*Task goal*: Your copy of the material must match it exactly, except that pictures are dropped.

Material start

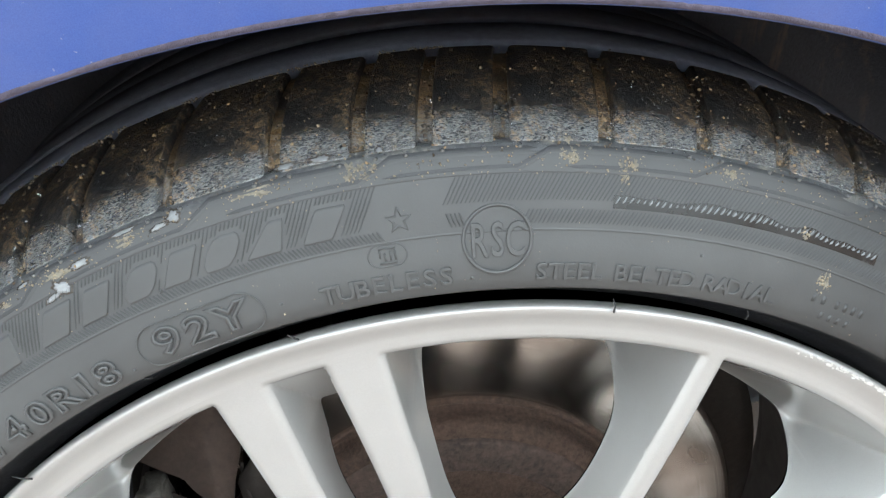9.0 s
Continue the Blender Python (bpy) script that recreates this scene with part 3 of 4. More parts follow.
def lacquer_runs():
    """Thin glossy runs of lacquer round a slot's end and over a bolt pocket."""
    for path in ([(0.0885, 113.6), (0.0850, 113.0), (0.0826, 110.8), (0.0806, 107.0), (0.0818, 102.5), (0.0852, 99.6), (0.0882, 98.8)], [(0.0868, 111.0), (0.0840, 109.0), (0.0830, 106.0), (0.0842, 102.6), (0.0866, 100.9)], [(0.0742, 122.0), (0.0757, 113.0), (0.0763, 104.0), (0.0756, 95.0), (0.0742, 87.0)], [(0.0885, 41.4), (0.0848, 41.0), (0.0822, 38.0), (0.0810, 34.5), (0.0824, 30.0)]):
        p = glide([polar(r, a) for r, a in path], 8)
        rel = np.array([(math.hypot(q[0], q[2]), math.degrees(math.atan2(q[2], q[0])) - SLOT_AT) for q in p])
        rel[:, 1] = (rel[:, 1] + 51) % 72 - 51
        y = height(outline(rel), CUTS)[0]
        n = len(p)
        rad = [0.0006 * math.sin(math.pi * (i + 0.5) / n) ** 0.5 for i in range(n)]
        part("lacquer_run", tube([(q[0], yy, q[2]) for q, yy in zip(p, y)], rad, 8), SILVER, wheel, "glossy run of lacquer")


lacquer_runs()


def centre_cap():
    """Roundel cap: dark ring, two blue and two white quarters; its lettering is drawn as plain bars."""
    v, f = lathe(glide([(0.0350, 0.050), (0.0349, 0.0430), (0.0342, 0.0413), (0.0330, 0.0411)], 5), 72)
    placed("cap_edge", mesh_of("cap_edge", v, f, CAP_METAL), wheel, "worn bare metal edge of the centre cap")
    v, f = lathe([(0.0332, 0.0415), (0.0315, 0.0407), (0.027, 0.0399), (0.0212, 0.0393), (0.0212, 0.0407)], 72)
    placed("cap_ring", mesh_of("cap_ring", v, f, CAP_BLACK), wheel, "black enamel ring with chipped white specks")
    v, f = lathe([(0.0218, 0.0397), (0.0216, 0.0389), (0.0205, 0.0389), (0.0203, 0.0397)], 72)
    placed("cap_inner_edge", mesh_of("cap_inner_edge", v, f, CAP_METAL), wheel)
    for k in range(4):
        v, f = lathe([(0.0, 0.0387), (0.010, 0.0389), (0.0206, 0.0395)], 18, k * 90 - 5 + 0.8, k * 90 + 85 - 0.8)
        placed("cap_quarter", mesh_of("cap_quarter", v, f, CAP_BLUE if k % 2 == 0 else CAP_WHITE), wheel, "sky blue enamel quarter" if k % 2 == 0 else "white enamel quarter")
    v, f = lathe([(0.0, 0.0392), (0.0206, 0.0398)], 72)
    placed("cap_backing", mesh_of("cap_backing", v, f, CAP_METAL), wheel)
    for deg in (56.5, -1.0, -58.5):
        for off in (-0.0030, 0.0, 0.0030):
            bm = block((0.0062, 0.0006, 0.0017), (0.0265, 0.0394, off), 0.0002)
            part("cap_bar", bm, CAP_METAL, wheel, "pale metal bar on the cap", spin(deg))
    rng = np.random.default_rng(11)
    bm = bmesh.new()
    for _ in range(150):
        a, r = rng.uniform(40, 340), rng.uniform(0.0222, 0.0322)
        s = rng.uniform(0.0002, 0.0006)
        c = polar(r, a, 0.0397 + (r - 0.0212) * 0.1)
        bmesh.ops.create_icosphere(bm, subdivisions=1, radius=s, matrix=Matrix.Translation(c) @ Matrix.Diagonal((1, 0.5, rng.uniform(0.6, 1.6), 1)))
    tagged(part("chipping", bm, CAP_WHITE, wheel, "white chips in the black ring"), kind="stuff")
    # small striped plate beside the cap
    m = spin(209) @ Matrix.Translation((0.0436, 0.0376, 0)) @ pose(0, 0, 0, 0, 64, 0)
    part("plate", block((0.0150, 0.0012, 0.0098), (0, 0, 0), 0.0006), CAP_BLACK, wheel, "small black plate with coloured stripes", m)
    for x, mat in ((-0.0045, STRIPE_BLUE), (-0.0028, STRIPE_BLUE), (-0.0010, STRIPE_RED), (0.0022, CAP_METAL)):
        bm = block((0.0014 if x < 0.001 else 0.0046, 0.0006, 0.0070), (0, -0.0008, 0), 0.0002, Matrix.Shear("XY", 4, (0, 0)))
        for vv in bm.verts:
            vv.co.x += vv.co.z * 0.45 + x
        part("plate_stripe", bm, mat, wheel, "", m)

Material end

*Task result*:
9.0 s
Continue the Blender Python (bpy) script that recreates this scene with part 3 of 4. More parts follow.
def lacquer_runs():
    """Thin glossy runs of lacquer round a slot's end and over a bolt pocket."""
    for path in ([(0.0885, 113.6), (0.0850, 113.0), (0.0826, 110.8), (0.0806, 107.0), (0.0818, 102.5), (0.0852, 99.6), (0.0882, 98.8)], [(0.0868, 111.0), (0.0840, 109.0), (0.0830, 106.0), (0.0842, 102.6), (0.0866, 100.9)], [(0.0742, 122.0), (0.0757, 113.0), (0.0763, 104.0), (0.0756, 95.0), (0.0742, 87.0)], [(0.0885, 41.4), (0.0848, 41.0), (0.0822, 38.0), (0.0810, 34.5), (0.0824, 30.0)]):
        p = glide([polar(r, a) for r, a in path], 8)
        rel = np.array([(math.hypot(q[0], q[2]), math.degrees(math.atan2(q[2], q[0])) - SLOT_AT) for q in p])
        rel[:, 1] = (rel[:, 1] + 51) % 72 - 51
        y = height(outline(rel), CUTS)[0]
        n = len(p)
        rad = [0.0006 * math.sin(math.pi * (i + 0.5) / n) ** 0.5 for i in range(n)]
        part("lacquer_run", tube([(q[0], yy, q[2]) for q, yy in zip(p, y)], rad, 8), SILVER, wheel, "glossy run of lacquer")


lacquer_runs()


def centre_cap():
    """Roundel cap: dark ring, two blue and two white quarters; its lettering is drawn as plain bars."""
    v, f = lathe(glide([(0.0350, 0.050), (0.0349, 0.0430), (0.0342, 0.0413), (0.0330, 0.0411)], 5), 72)
    placed("cap_edge", mesh_of("cap_edge", v, f, CAP_METAL), wheel, "worn bare metal edge of the centre cap")
    v, f = lathe([(0.0332, 0.0415), (0.0315, 0.0407), (0.027, 0.0399), (0.0212, 0.0393), (0.0212, 0.0407)], 72)
    placed("cap_ring", mesh_of("cap_ring", v, f, CAP_BLACK), wheel, "black enamel ring with chipped white specks")
    v, f = lathe([(0.0218, 0.0397), (0.0216, 0.0389), (0.0205, 0.0389), (0.0203, 0.0397)], 72)
    placed("cap_inner_edge", mesh_of("cap_inner_edge", v, f, CAP_METAL), wheel)
    for k in range(4):
        v, f = lathe([(0.0, 0.0387), (0.010, 0.0389), (0.0206, 0.0395)], 18, k * 90 - 5 + 0.8, k * 90 + 85 - 0.8)
        placed("cap_quarter", mesh_of("cap_quarter", v, f, CAP_BLUE if k % 2 == 0 else CAP_WHITE), wheel, "sky blue enamel quarter" if k % 2 == 0 else "white enamel quarter")
    v, f = lathe([(0.0, 0.0392), (0.0206, 0.0398)], 72)
    placed("cap_backing", mesh_of("cap_backing", v, f, CAP_METAL), wheel)
    for deg in (56.5, -1.0, -58.5):
        for off in (-0.0030, 0.0, 0.0030):
            bm = block((0.0062, 0.0006, 0.0017), (0.0265, 0.0394, off), 0.0002)
            part("cap_bar", bm, CAP_METAL, wheel, "pale metal bar on the cap", spin(deg))
    rng = np.random.default_rng(11)
    bm = bmesh.new()
    for _ in range(150):
        a, r = rng.uniform(40, 340), rng.uniform(0.0222, 0.0322)
        s = rng.uniform(0.0002, 0.0006)
        c = polar(r, a, 0.0397 + (r - 0.0212) * 0.1)
        bmesh.ops.create_icosphere(bm, subdivisions=1, radius=s, matrix=Matrix.Translation(c) @ Matrix.Diagonal((1, 0.5, rng.uniform(0.6, 1.6), 1)))
    tagged(part("chipping", bm, CAP_WHITE, wheel, "white chips in the black ring"), kind="stuff")
    # small striped plate beside the cap
    m = spin(209) @ Matrix.Translation((0.0436, 0.0376, 0)) @ pose(0, 0, 0, 0, 64, 0)
    part("plate", block((0.0150, 0.0012, 0.0098), (0, 0, 0), 0.0006), CAP_BLACK, wheel, "small black plate with coloured stripes", m)
    for x, mat in ((-0.0045, STRIPE_BLUE), (-0.0028, STRIPE_BLUE), (-0.0010, STRIPE_RED), (0.0022, CAP_METAL)):
        bm = block((0.0014 if x < 0.001 else 0.0046, 0.0006, 0.0070), (0, -0.0008, 0), 0.0002, Matrix.Shear("XY", 4, (0, 0)))
        for vv in bm.verts:
            vv.co.x += vv.co.z * 0.45 + x
        part("plate_stripe", bm, mat, wheel, "", m)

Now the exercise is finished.